Caso Lula seja eleito para presidente da republica vai ratificar a máxima: nem sempre o vencedor é quem ganha. Porque convém afirmar que a vitória nas urnas não representa a vitória da esquerda ou da classe trabalhadora, porque quem sairá vencedor é o Lulismo, o culto à personalidade, a cristalização de um mito, o que simboliza o enforcamento da democracia. O governo Lula será de composição ainda mais heterogênea que os governos anteriores, certamente, terá que se descaracterizar ideologicamente de forma ainda mais intensa e fortalecer o apego à aliança com os setores dominantes do país [do ponto de vista do poder] e, por fim, subordinar os interesses táticos dos partidos de esquerda e da população nacional a essa aliança.

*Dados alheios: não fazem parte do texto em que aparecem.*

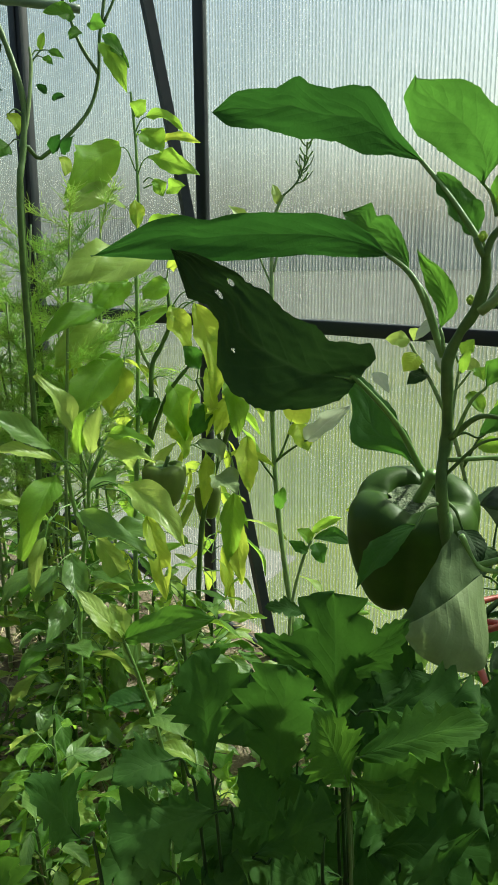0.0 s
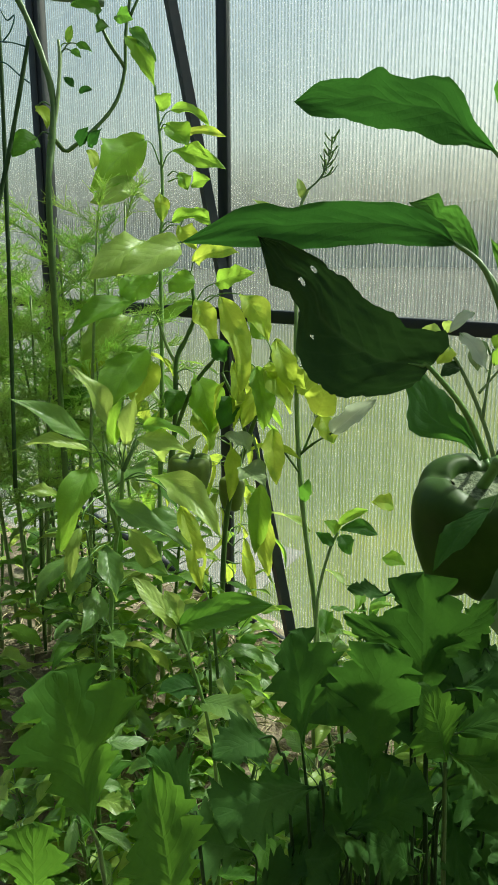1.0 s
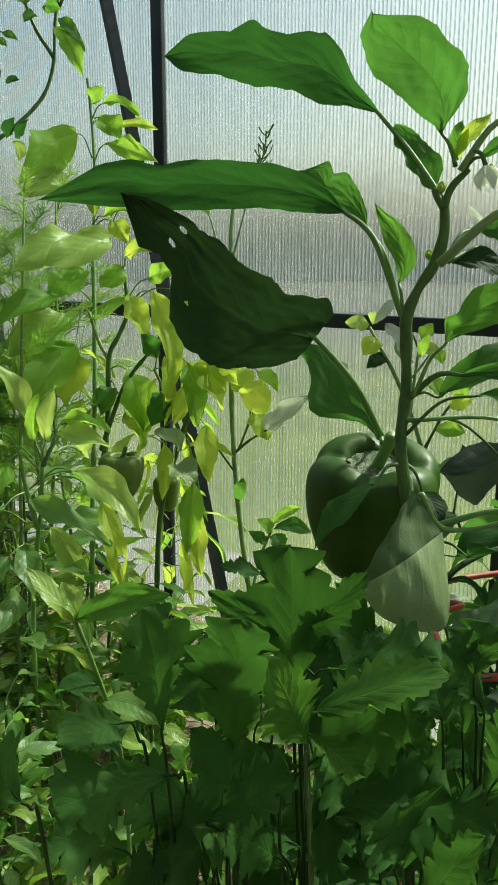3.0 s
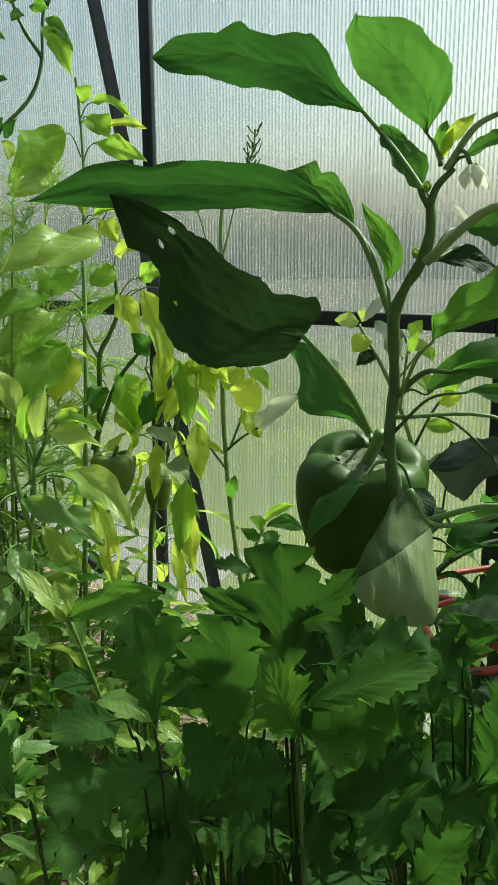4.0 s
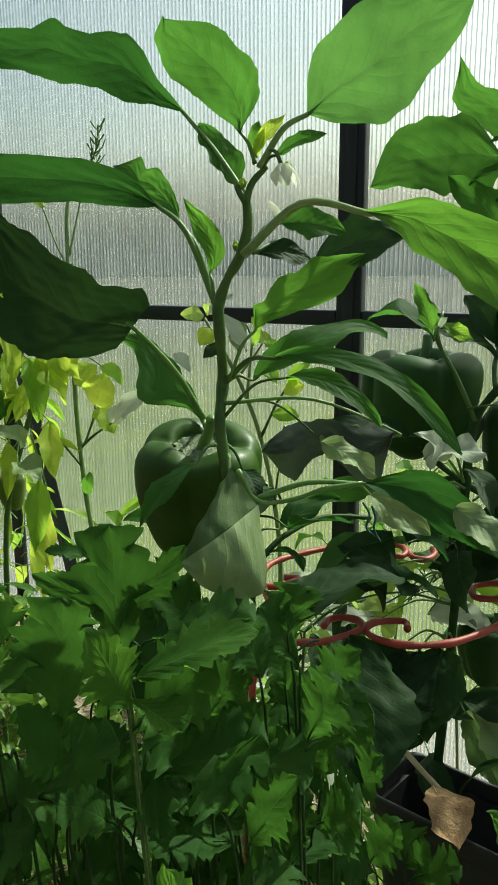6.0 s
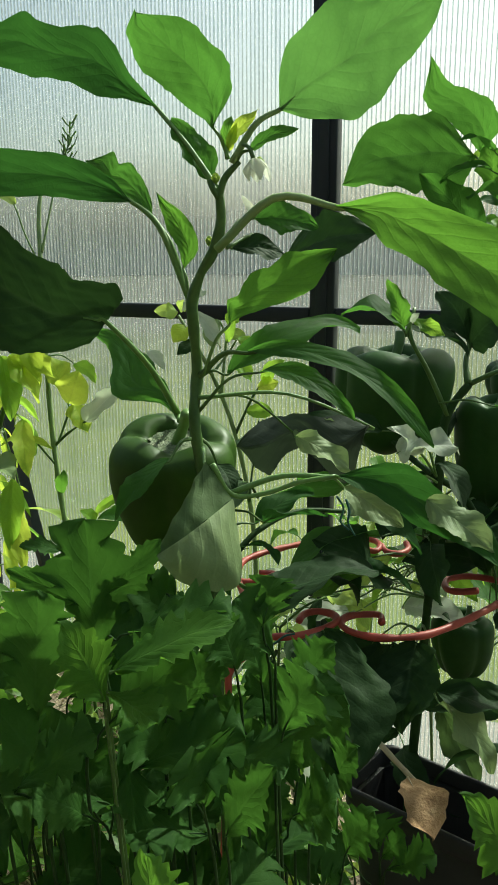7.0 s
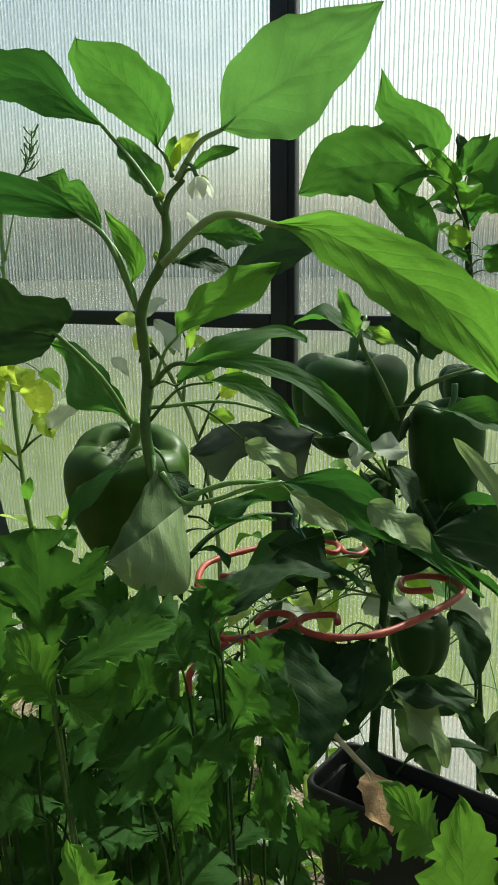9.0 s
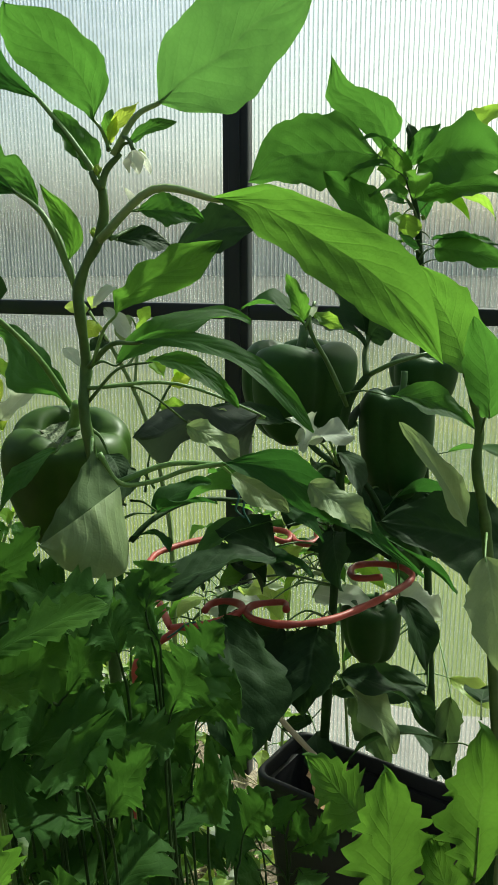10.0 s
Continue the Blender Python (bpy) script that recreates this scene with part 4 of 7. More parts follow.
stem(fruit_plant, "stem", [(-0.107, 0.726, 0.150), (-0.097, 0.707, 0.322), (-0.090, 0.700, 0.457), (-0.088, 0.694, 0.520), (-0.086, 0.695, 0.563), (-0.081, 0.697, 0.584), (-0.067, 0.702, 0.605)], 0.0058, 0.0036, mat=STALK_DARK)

Os quatros anos de governo serão de puro engessamento das reformas estruturais e essenciais ao desenvolvimento e posicionamento global do Brasil, será um governo de conveniência e leniência, com permanência ou agravamento de situações já vividas, além de ser o fato gerador do apodrecimento dos quadros dos partidos aliados, pois o Lulismo é semelhante à sombra de uma mangueira, não sei se todos sabem, mas embaixo dessa árvore não nasce nada, pois ela bloqueia a luz solar impedindo as plantas menores de realizarem a fotossíntese, essencial a vida. 


Uma saída viável, não falo apenas para os partidos de esquerda, mas para aqueles que desejam destruir a estátua, para aqueles que desejam descontruir o fenômeno do Lulismo, será conseguir diversificar por dentro os partidos, reunindo o maior número de grupos e correntes distintas que tenham relação direta com as camadas populares e setores produtivos e que sejam capazes de estabelecer diálogos com os diferentes, catalisando as múltiplas pautas de um Brasil plural e de pautas tão extensas. Por conseguinte, o partido que conseguir lograr êxito em conciliar interesses distintos e gerar resultados comuns, certamente, terá grandes chances de desenhar uma nova tela com cenário e personagens novos. 





José Ailton Santos - Licenciado em História pela Universidade Federal de Sergipe [UFS], Pós-graduado pela faculdade Pio X em História do Brasil, bacharel em Administração de Empresas pela Universidade Tiradentes [UNIT], ex-professor efetivo da rede estadual de ensino do estado de Sergipe, funcionário efetivo do Banco do Estado de Sergipe com certificação pela Associação Brasileira das Entidades dos Mercados Financeiro e de Capitais [ANBIMA], blogueiro, poeta de ocasião e portador da SPNDLR [Síndrome Patológica de Necessidade Diária de Leitura e Reflexão].